* _PROVIDED MATERIAL_:
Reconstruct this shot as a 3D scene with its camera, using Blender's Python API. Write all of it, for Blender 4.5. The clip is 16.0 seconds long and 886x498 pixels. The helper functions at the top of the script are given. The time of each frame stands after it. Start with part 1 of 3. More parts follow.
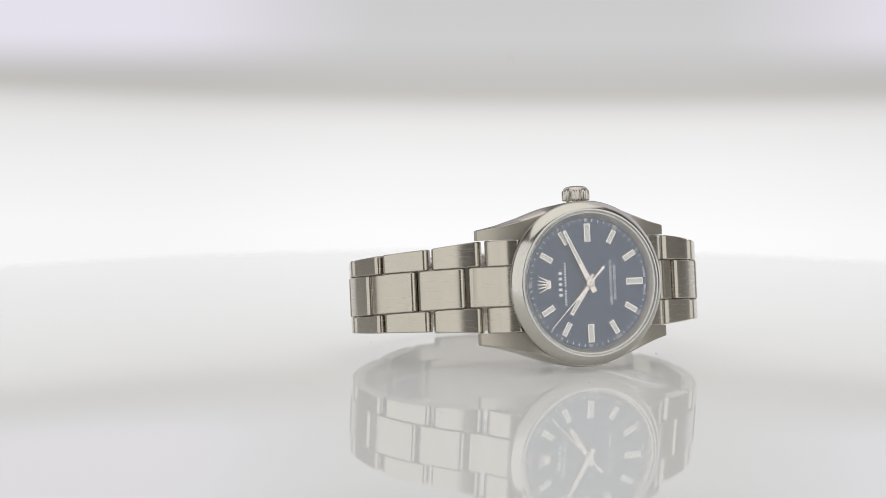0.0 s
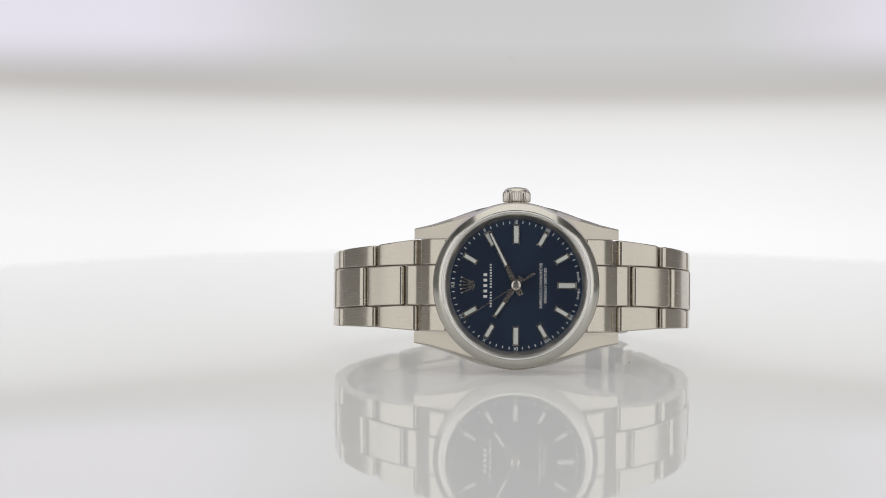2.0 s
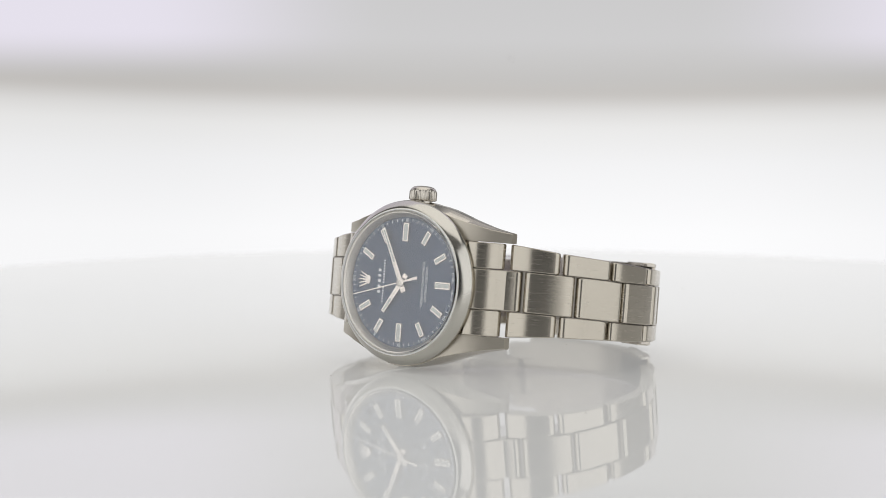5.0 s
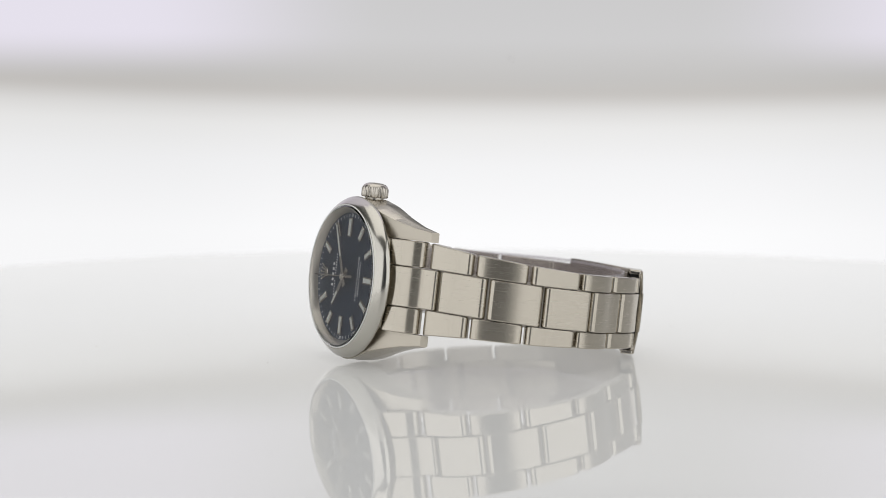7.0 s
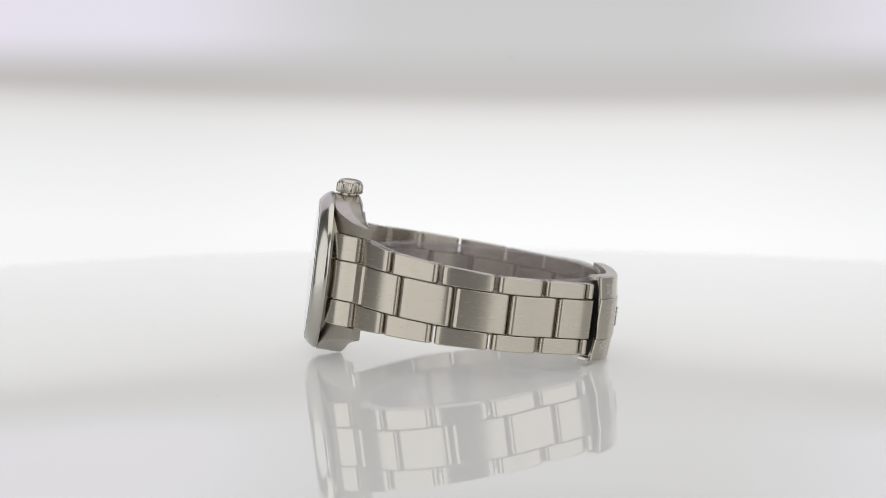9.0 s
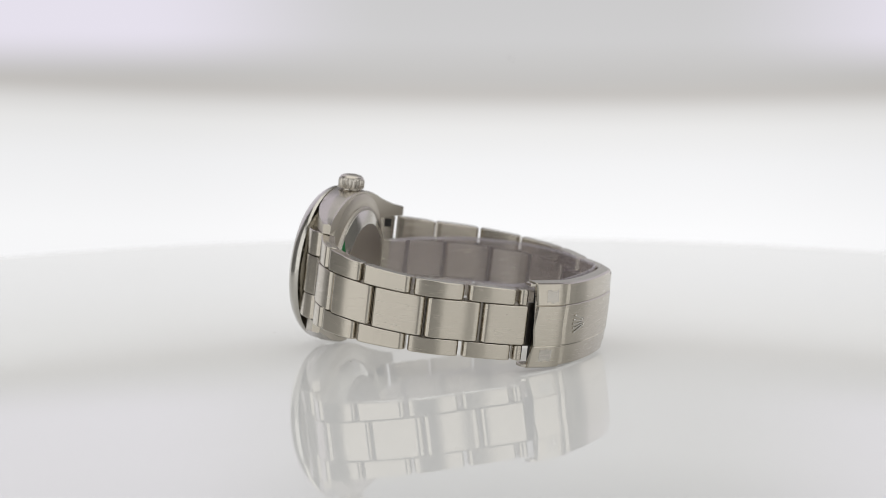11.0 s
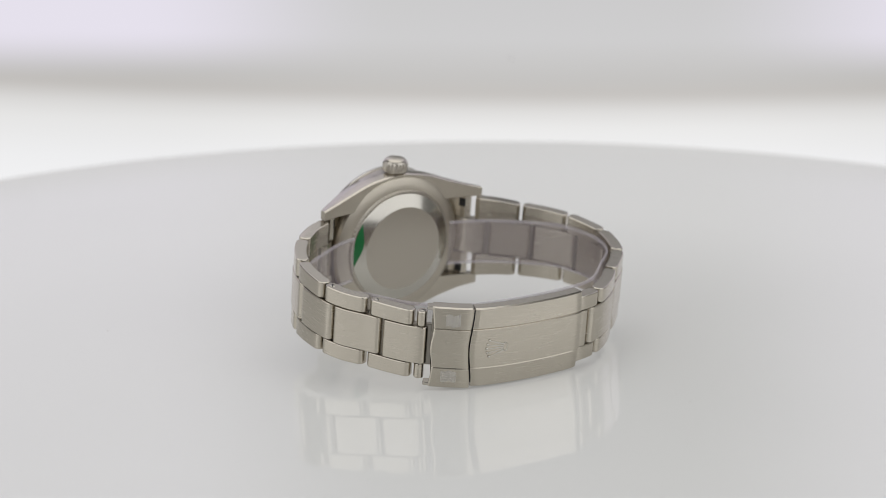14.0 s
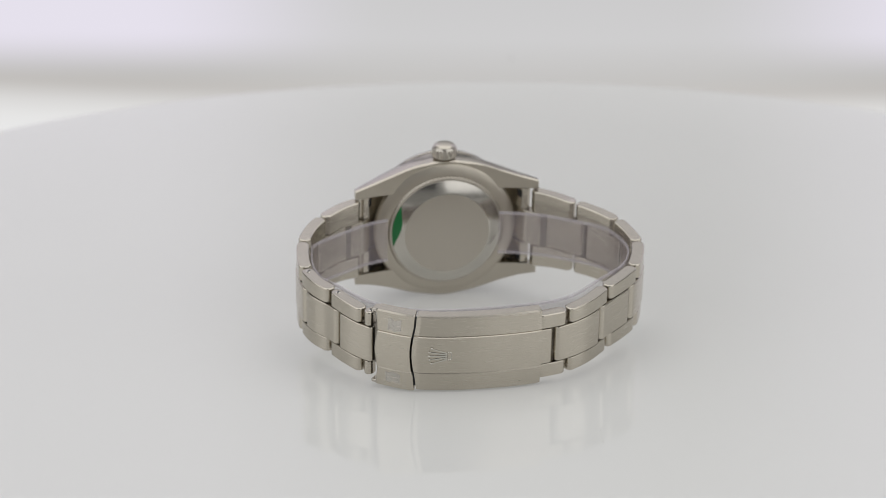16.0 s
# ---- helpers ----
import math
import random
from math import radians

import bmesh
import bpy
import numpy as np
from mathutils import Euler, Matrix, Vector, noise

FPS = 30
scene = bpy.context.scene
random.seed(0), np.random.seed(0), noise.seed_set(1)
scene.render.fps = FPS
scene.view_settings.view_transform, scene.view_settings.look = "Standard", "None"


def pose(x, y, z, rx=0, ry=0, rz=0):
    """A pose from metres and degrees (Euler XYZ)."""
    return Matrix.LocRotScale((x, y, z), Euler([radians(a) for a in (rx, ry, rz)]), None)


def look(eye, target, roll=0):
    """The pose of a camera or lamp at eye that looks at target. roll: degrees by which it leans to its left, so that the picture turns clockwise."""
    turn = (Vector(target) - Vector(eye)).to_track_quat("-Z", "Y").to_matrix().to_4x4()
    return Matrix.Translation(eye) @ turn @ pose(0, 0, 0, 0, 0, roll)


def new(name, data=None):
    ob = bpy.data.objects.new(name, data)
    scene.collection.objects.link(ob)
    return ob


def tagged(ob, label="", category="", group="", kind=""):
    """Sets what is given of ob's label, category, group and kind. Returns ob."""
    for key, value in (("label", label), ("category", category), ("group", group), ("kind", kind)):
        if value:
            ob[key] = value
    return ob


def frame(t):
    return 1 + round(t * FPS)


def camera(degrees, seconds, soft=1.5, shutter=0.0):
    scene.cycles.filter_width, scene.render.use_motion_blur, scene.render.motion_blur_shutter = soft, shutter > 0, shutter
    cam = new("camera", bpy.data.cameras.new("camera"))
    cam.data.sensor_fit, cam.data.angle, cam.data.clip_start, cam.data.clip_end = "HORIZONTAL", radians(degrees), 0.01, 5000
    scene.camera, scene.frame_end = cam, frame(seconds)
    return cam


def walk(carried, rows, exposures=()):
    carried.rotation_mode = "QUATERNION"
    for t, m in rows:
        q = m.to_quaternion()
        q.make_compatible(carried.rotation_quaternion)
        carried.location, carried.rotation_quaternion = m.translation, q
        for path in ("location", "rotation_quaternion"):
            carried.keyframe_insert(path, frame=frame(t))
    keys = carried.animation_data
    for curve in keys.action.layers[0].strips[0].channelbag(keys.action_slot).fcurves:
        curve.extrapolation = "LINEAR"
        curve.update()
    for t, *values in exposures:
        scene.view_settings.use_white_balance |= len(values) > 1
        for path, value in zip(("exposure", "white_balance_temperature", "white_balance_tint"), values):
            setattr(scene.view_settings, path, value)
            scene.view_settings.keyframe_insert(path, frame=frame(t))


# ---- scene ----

* _PROBLEM TO WORK ON_:
Except for the pictures, print the data above exactly.

* _RIGHT ANSWER_:
Reconstruct this shot as a 3D scene with its camera, using Blender's Python API. Write all of it, for Blender 4.5. The clip is 16.0 seconds long and 886x498 pixels. The helper functions at the top of the script are given. The time of each frame stands after it. Start with part 1 of 3. More parts follow.
0.0 s
2.0 s
5.0 s
7.0 s
9.0 s
11.0 s
14.0 s
16.0 s
# ---- helpers ----
import math
import random
from math import radians

import bmesh
import bpy
import numpy as np
from mathutils import Euler, Matrix, Vector, noise

FPS = 30
scene = bpy.context.scene
random.seed(0), np.random.seed(0), noise.seed_set(1)
scene.render.fps = FPS
scene.view_settings.view_transform, scene.view_settings.look = "Standard", "None"


def pose(x, y, z, rx=0, ry=0, rz=0):
    """A pose from metres and degrees (Euler XYZ)."""
    return Matrix.LocRotScale((x, y, z), Euler([radians(a) for a in (rx, ry, rz)]), None)


def look(eye, target, roll=0):
    """The pose of a camera or lamp at eye that looks at target. roll: degrees by which it leans to its left, so that the picture turns clockwise."""
    turn = (Vector(target) - Vector(eye)).to_track_quat("-Z", "Y").to_matrix().to_4x4()
    return Matrix.Translation(eye) @ turn @ pose(0, 0, 0, 0, 0, roll)


def new(name, data=None):
    ob = bpy.data.objects.new(name, data)
    scene.collection.objects.link(ob)
    return ob


def tagged(ob, label="", category="", group="", kind=""):
    """Sets what is given of ob's label, category, group and kind. Returns ob."""
    for key, value in (("label", label), ("category", category), ("group", group), ("kind", kind)):
        if value:
            ob[key] = value
    return ob


def frame(t):
    return 1 + round(t * FPS)


def camera(degrees, seconds, soft=1.5, shutter=0.0):
    scene.cycles.filter_width, scene.render.use_motion_blur, scene.render.motion_blur_shutter = soft, shutter > 0, shutter
    cam = new("camera", bpy.data.cameras.new("camera"))
    cam.data.sensor_fit, cam.data.angle, cam.data.clip_start, cam.data.clip_end = "HORIZONTAL", radians(degrees), 0.01, 5000
    scene.camera, scene.frame_end = cam, frame(seconds)
    return cam


def walk(carried, rows, exposures=()):
    carried.rotation_mode = "QUATERNION"
    for t, m in rows:
        q = m.to_quaternion()
        q.make_compatible(carried.rotation_quaternion)
        carried.location, carried.rotation_quaternion = m.translation, q
        for path in ("location", "rotation_quaternion"):
            carried.keyframe_insert(path, frame=frame(t))
    keys = carried.animation_data
    for curve in keys.action.layers[0].strips[0].channelbag(keys.action_slot).fcurves:
        curve.extrapolation = "LINEAR"
        curve.update()
    for t, *values in exposures:
        scene.view_settings.use_white_balance |= len(values) > 1
        for path, value in zip(("exposure", "white_balance_temperature", "white_balance_tint"), values):
            setattr(scene.view_settings, path, value)
            scene.view_settings.keyframe_insert(path, frame=frame(t))


# ---- scene ----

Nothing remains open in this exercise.